The Truth Is, It’s My Fault We Aren’t Together

It's my fault we're not together, and I'm sorry about that.

By

woman in black tank top sitting on window
Photo by Abbat on Unsplash

It’s my fault we’re not together, and I’m sorry about that.

I’m sorry that I hurt you and that I hurt myself. I feel bad that it took me this long to take accountability for my behavior because I finally realize that you deserved better. I pushed you away, and I didn’t try as hard as I could have to make it work between us. I hardly tried at all, firmly situated in defense-mode. I feel bad, but I can’t wish I did things differently because making that mistake taught me a lesson that I needed to learn, even if that comprehension comes more than a year later.

I try to practice objectivity often, putting myself in someone else’s shoes, or at least trying to, so that I can exercise empathy for experiences outside of my own. But no matter how much we practice, there are some things we can only grasp in its entirety when it plays out in front of our eyes. This lesson came for me during a recent exchange. I witnessed someone blow up their relationship with a guy who was interested, invested, and honest.

It was clear that this person was acting against their own best interest, even if they couldn’t see it. They were their own worst enemy, creating false assumptions to defend themselves from what they saw as inevitable: heartbreak, rejection, and deceit. Suddenly, the relatability sifted through my body until its weight declined into the pit of my stomach—that person was me, and I was that person.

More than a year ago, I met someone new during a time of unprecedented isolation; you could say we had a rocky start. But at the first sign of disagreement, I panicked. He tried to meet me halfway, and I told myself I was reciprocating his efforts. But honest reflection and an uncomfortable conversation with myself revealed that I was positioned so far back in defense that he could never have reached me no matter how close he got. I expected heartbreak, so I thought I’d get ahead of it and rip the band-aid off myself. The problem was there was no need for a band-aid in the first place because there was no cut.

I assumed dishonesty without evidence while discrediting the openness he’d shown me thus far. Instead of leaning into vulnerability, I stepped back, way back so that I could avoid a punch to the gut. I spent so much energy on the defense that I couldn’t see there was nothing to be defensive about.
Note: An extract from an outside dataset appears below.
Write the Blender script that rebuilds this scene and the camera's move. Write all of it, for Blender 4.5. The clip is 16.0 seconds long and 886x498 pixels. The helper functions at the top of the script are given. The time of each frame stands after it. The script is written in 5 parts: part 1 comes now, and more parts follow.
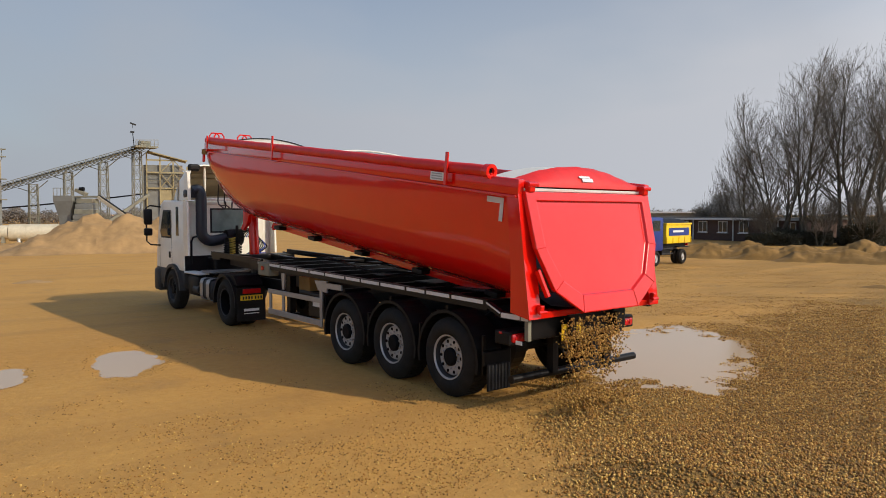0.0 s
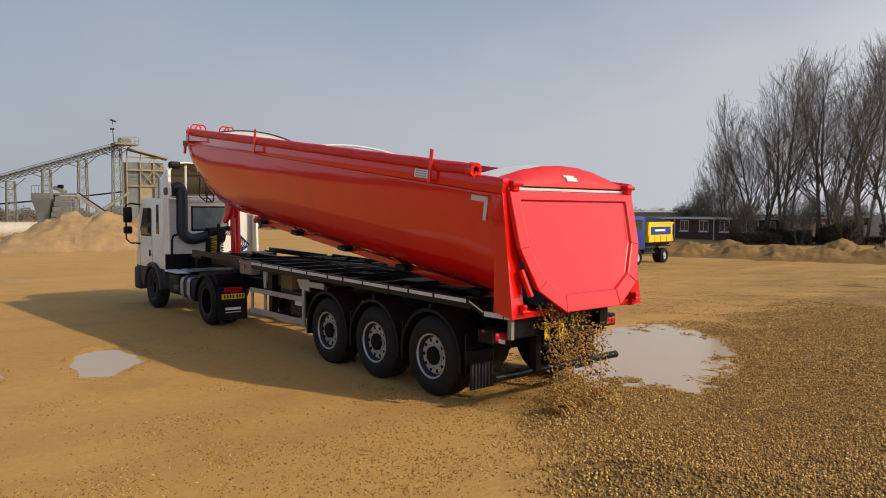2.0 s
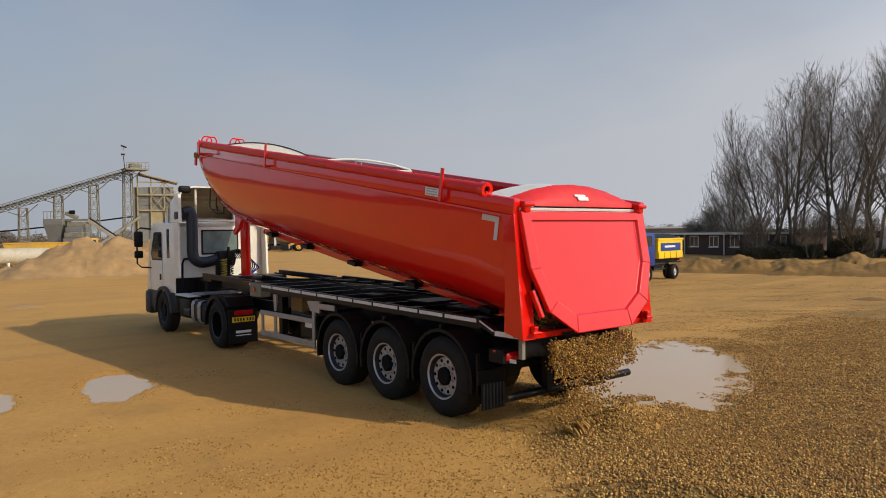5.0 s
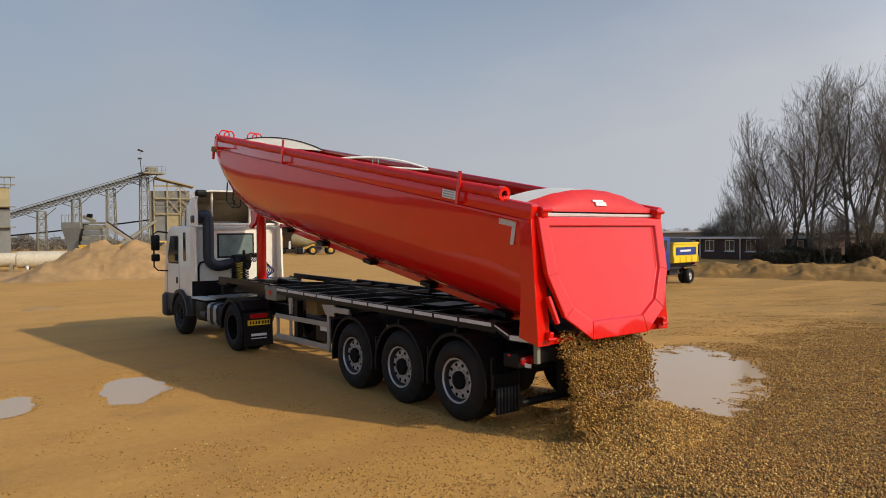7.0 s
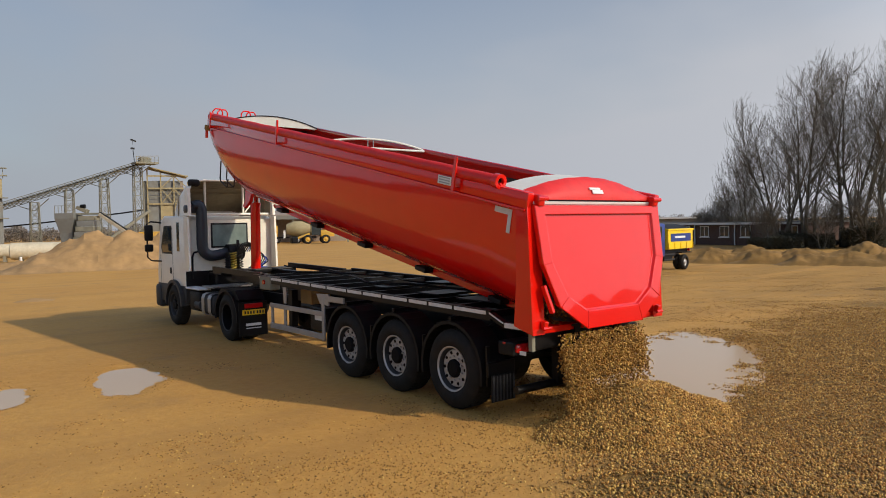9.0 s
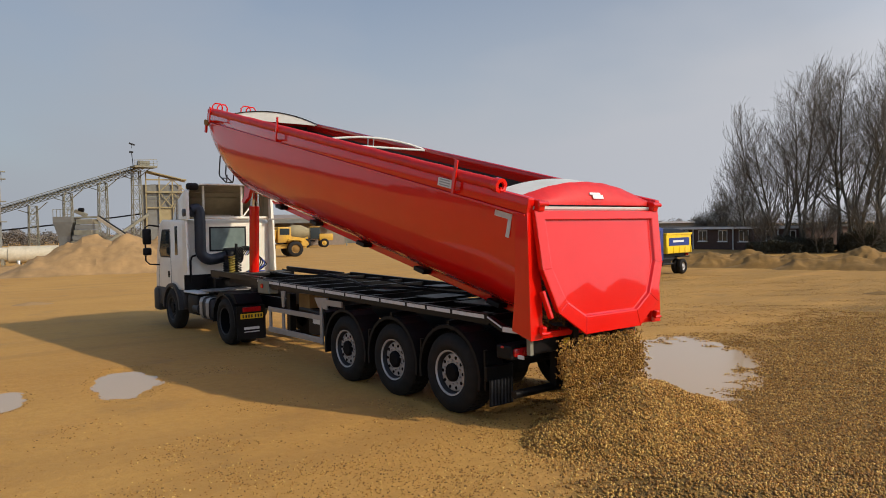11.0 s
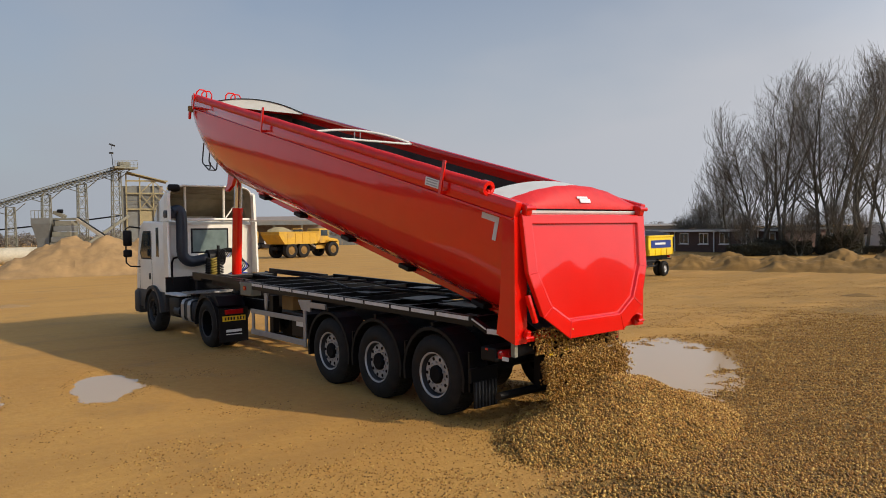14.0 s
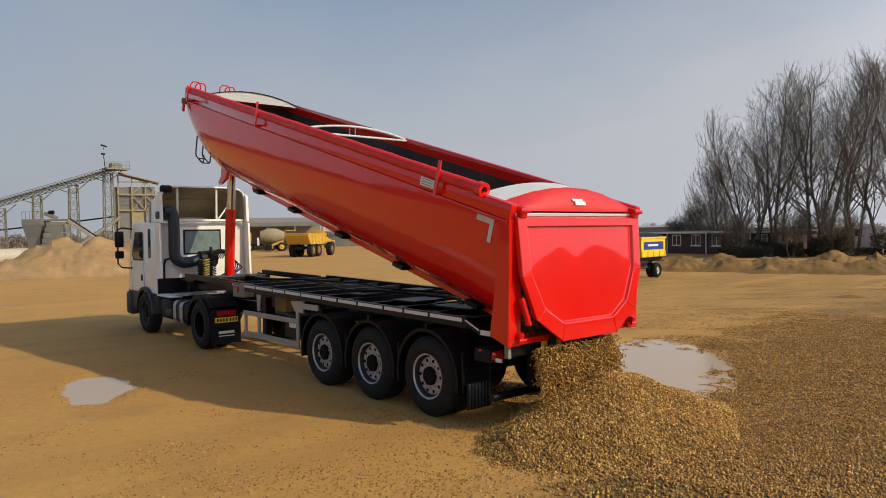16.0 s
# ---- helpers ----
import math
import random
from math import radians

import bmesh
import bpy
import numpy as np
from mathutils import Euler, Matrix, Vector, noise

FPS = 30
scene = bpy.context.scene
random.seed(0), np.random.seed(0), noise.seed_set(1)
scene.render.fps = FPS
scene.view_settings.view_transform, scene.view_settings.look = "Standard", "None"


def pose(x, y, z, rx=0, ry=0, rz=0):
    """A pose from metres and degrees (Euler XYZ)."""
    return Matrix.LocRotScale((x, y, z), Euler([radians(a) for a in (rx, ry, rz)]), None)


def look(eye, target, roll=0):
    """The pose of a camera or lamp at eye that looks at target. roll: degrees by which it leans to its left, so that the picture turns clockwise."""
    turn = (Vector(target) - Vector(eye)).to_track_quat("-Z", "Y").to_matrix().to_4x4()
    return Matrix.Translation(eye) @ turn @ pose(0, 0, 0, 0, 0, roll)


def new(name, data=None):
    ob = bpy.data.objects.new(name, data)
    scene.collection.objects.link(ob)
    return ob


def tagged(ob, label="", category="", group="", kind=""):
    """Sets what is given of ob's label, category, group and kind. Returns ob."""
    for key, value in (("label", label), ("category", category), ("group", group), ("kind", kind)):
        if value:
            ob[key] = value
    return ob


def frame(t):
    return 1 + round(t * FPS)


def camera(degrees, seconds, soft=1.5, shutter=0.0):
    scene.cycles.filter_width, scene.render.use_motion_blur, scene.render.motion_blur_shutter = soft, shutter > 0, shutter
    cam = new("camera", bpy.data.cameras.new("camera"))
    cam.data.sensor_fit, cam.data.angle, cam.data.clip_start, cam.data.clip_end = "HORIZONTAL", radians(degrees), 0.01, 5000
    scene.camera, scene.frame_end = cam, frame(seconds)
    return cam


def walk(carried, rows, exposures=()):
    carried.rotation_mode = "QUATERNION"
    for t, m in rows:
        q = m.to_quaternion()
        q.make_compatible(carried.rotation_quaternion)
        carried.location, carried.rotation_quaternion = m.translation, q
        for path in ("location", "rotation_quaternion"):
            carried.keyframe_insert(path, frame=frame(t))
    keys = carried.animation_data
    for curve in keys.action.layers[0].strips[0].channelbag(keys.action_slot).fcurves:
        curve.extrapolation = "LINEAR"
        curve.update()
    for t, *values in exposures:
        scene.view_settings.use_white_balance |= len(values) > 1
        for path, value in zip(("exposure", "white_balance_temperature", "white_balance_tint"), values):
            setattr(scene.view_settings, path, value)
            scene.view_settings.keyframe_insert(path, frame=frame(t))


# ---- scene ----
import collections

cam = camera(63.92, 16.0, soft=0.95)
CAMERA_ROWS = [
    (0, pose(-7.139, -7.281, 2.428, 87.216, -0.039, -38.646)),
    (0.5, pose(-7.133, -7.273, 2.430, 87.476, -0.274, -38.980)),
    (1, pose(-7.129, -7.274, 2.425, 87.615, -0.041, -39.331)),
    (1.5, pose(-7.126, -7.265, 2.430, 87.382, -0.372, -39.776)),
    (2, pose(-7.117, -7.261, 2.426, 87.108, -0.171, -39.979)),
    (2.5, pose(-7.110, -7.256, 2.428, 86.979, -0.090, -39.407)),
    (3, pose(-7.107, -7.257, 2.432, 87.675, 0.272, -38.747)),
    (3.5, pose(-7.107, -7.255, 2.435, 88.106, 0.225, -39.024)),
    (4, pose(-7.112, -7.253, 2.436, 88.296, 0.332, -39.371)),
    (4.5, pose(-7.114, -7.259, 2.433, 88.549, 0.651, -39.497)),
    (7, pose(-7.140, -7.260, 2.438, 88.995, 0.655, -38.175)),
    (7.5, pose(-7.136, -7.260, 2.438, 88.993, 0.657, -38.162)),
    (8, pose(-7.122, -7.258, 2.437, 88.704, 0.823, -38.836)),
    (8.5, pose(-7.114, -7.246, 2.434, 87.896, 0.913, -38.905)),
    (9, pose(-7.104, -7.240, 2.437, 88.026, 1.087, -38.562)),
    (11.5, pose(-7.097, -7.242, 2.434, 88.404, 0.896, -38.792)),
    (12, pose(-7.093, -7.230, 2.434, 88.103, 0.589, -39.004)),
    (12.5, pose(-7.103, -7.230, 2.428, 88.533, 0.786, -39.440)),
    (13, pose(-7.095, -7.226, 2.427, 88.277, 1.036, -39.625)),
    (13.5, pose(-7.095, -7.227, 2.430, 88.270, 1.040, -39.623)),
    (14, pose(-7.107, -7.227, 2.430, 88.510, 0.921, -40.027)),
    (14.5, pose(-7.113, -7.222, 2.429, 88.735, 0.599, -39.860)),
    (15, pose(-7.115, -7.223, 2.428, 88.774, 0.686, -40.049)),
    (15.5, pose(-7.109, -7.229, 2.426, 88.976, 1.079, -40.286)),
    (16, pose(-7.103, -7.218, 2.426, 88.627, 0.877, -40.572)),
]
TIP = [(0, 6.90), (0.5, 7.00), (1, 7.31), (1.5, 7.42), (2, 7.65), (2.5, 7.87), (3, 8.00), (3.5, 8.32), (4, 8.53), (4.5, 8.86), (7, 10.69), (7.5, 10.69), (8, 11.49), (8.5, 11.78), (9, 12.10), (11.5, 13.61), (12, 13.97), (12.5, 14.27), (13, 14.61), (13.5, 14.62), (14, 15.16), (14.5, 15.47), (15, 15.70), (15.5, 16.08), (16, 16.28)]  # seconds, degrees of tipping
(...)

Oddly enough, sometimes we are the ones standing in our own way. When you’re used to being hurt or lied to, the body subconsciously tries to defend itself any time you enter a situation where this outcome becomes a remote possibility.

But your past does not need to define your present. While your experiences will continue to impact the choices you make and the environments you choose to occupy, they do not need to finalize your fate; that’s for you to decide.

Rejection may feel crushing, but it’s up to you to handle your way through that pain rather than to stay stuck in it. Don’t blame your past experiences to justify hurtful actions you push out into the world today. Maybe someone that hurt you made you this way—but you’re the one keeping yourself this way.

You’re actively carrying that hurt with you into each day, projecting it onto others, and letting the cycle grow and continue. Hurt people hurt people, while drowning in a shallow puddle of the past.

Love people even when you don’t want to; more importantly, when you don’t want to. Opening yourself up to the possibility of heartbreak is worth the opposing outcome.

Your time for love will come, but the moment you get out of your own way brings you that much closer.